Saturday, January 3, 2015

Coffee date with me

It took me a while to remember how to log into my blog - usernames and passwords are so dumb. But after all the trouble I guess I should blog something...

Today is Saturday, January 3rd. I woke up late, showered, dressed etc...took Mocha for a walk and went out for coffee by myself.  I often want to go out for coffee on weekends, just sit and sip and think, but I don't usually want to go alone. I think going out for coffee should be an event, a plan, an outing together with someone for fun and bonding.  It was that today for me - even alone. I needed time with ME, to be reminded of my value and worth. I listened to RLC sermon online about having "one thing" in mind as a goal for your relationship with Christ and the word Joy! kept coming into my mind. I haven't had much joy - I don't allow it, I push it down. Honestly, I think I don't deserve it. I am looking to change that. God, help me to change that.

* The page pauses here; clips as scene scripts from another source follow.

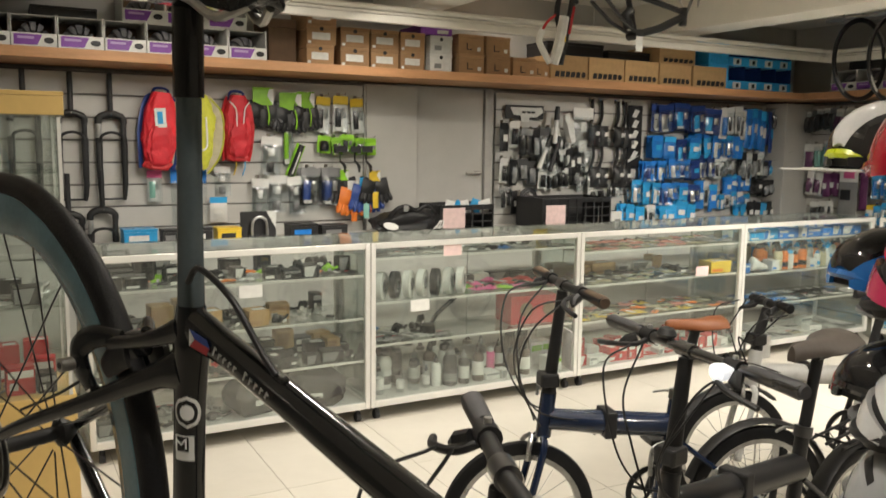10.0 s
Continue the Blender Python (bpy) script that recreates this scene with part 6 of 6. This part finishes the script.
def hung_frame():
    e = thing("frameset", "dark bare bicycle frame with a white tag hung from the ceiling", "bicycle frame", pose(0, 5.0, 0))
    t = lambda pts, r, name, mt=RIMC, f=1.0: part(name, tube(B(), pts, r, 10, f), mt, e, smooth=True)
    t([(4.275, 0, 2.385), (4.28, 0, 2.25), (4.335, 0, 2.07)], 0.017, "seat_tube")
    t([(4.28, 0, 2.295), (4.45, 0, 2.27), (4.66, -0.02, 2.225)], 0.017, "top_tube")
    t([(4.335, 0, 2.065), (4.5, -0.01, 2.11), (4.68, -0.02, 2.19)], 0.023, "down_tube")
    t([(4.69, -0.02, 2.245), (4.685, -0.02, 2.14)], 0.024, "head_tube")
    for k in (-1, 1):
        t([(4.285, 0.02 * k, 2.27), (4.17, 0.04 * k + 0.02, 2.30), (4.08, 0.06 * k, 2.33 - 0.02 * k)], 0.009, "seat_stay")
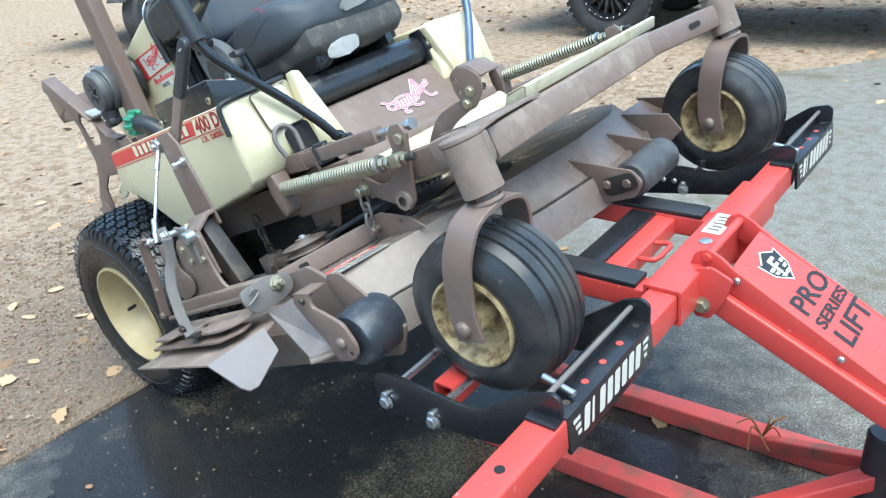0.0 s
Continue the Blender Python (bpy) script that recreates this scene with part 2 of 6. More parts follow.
def ground_material(name, wet_edge, dry, wet, clumps, wet_gloss=0.42, grit=0.5, speck_at=0.66, stones=60.0, packed=0.5, packed_wet=0.5, smear=None, pebble=0.35, clouds=1.0):
    """Ground with grains, clods and damp patches: dry and wet colours, mixed by a broad noise and a shore that runs across the plan."""
    m = bpy.data.materials.new(name)
    m.use_nodes = True
    n, l = m.node_tree.nodes, m.node_tree.links
    b = n["Principled BSDF"]
    geo = n.new("ShaderNodeNewGeometry")
    noises = []
    for scale, detail in ((1.3, 6), (14, 8), (150, 5), (420, 3)):
        k = n.new("ShaderNodeTexNoise")
        k.inputs["Scale"].default_value, k.inputs["Detail"].default_value, k.inputs["Roughness"].default_value = scale, detail, 0.6
        l.new(geo.outputs["Position"], k.inputs["Vector"])
        noises.append(k.outputs["Fac"])
    sep = n.new("ShaderNodeSeparateXYZ")
    l.new(geo.outputs["Position"], sep.inputs[0])

    def calc(op, a, c):
        k = n.new("ShaderNodeMath")
        k.operation = op
        for i, v in enumerate((a, c)):
            if isinstance(v, (int, float)):
                k.inputs[i].default_value = v
            else:
                l.new(v, k.inputs[i])
        return k.outputs[0]

    cx, cy, ax, ay, soft = wet_edge  # the middle and half sizes of the wet patch
    u = calc("DIVIDE", calc("SUBTRACT", sep.outputs["X"], cx), ax)
    v = calc("DIVIDE", calc("SUBTRACT", sep.outputs["Y"], cy), ay)
    shore = calc("SUBTRACT", 1.0, calc("SQRT", calc("ADD", calc("MULTIPLY", u, u), calc("MULTIPLY", v, v)), 0.0))
    shore = calc("ADD", shore, calc("MULTIPLY", calc("SUBTRACT", noises[0], 0.5), 0.8))
    shore = calc("ADD", shore, calc("MULTIPLY", calc("SUBTRACT", noises[1], 0.5), 0.5))
    r = n.new("ShaderNodeMapRange")
    r.inputs["From Min"].default_value, r.inputs["From Max"].default_value = -soft, soft
    l.new(shore, r.inputs["Value"])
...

The new year brings thoughts of resolution - of change, goals, dreams. I walked up the stairs to my apartment after work yesterday and thought "I don't want to diet" (LOL) that's always my resolution and I have had in my mind that I will be starting a diet on Monday 1/05/2015 - but I don't want to. I want to feel good about myself and that is not going to happen by dieting. I feel good about me right now because I took the time to do something I wanted to do, so simple just having a coffee by myself and not feeling guilty about it. I will find joy in that today and the reminder that came from it while I was there - JOY!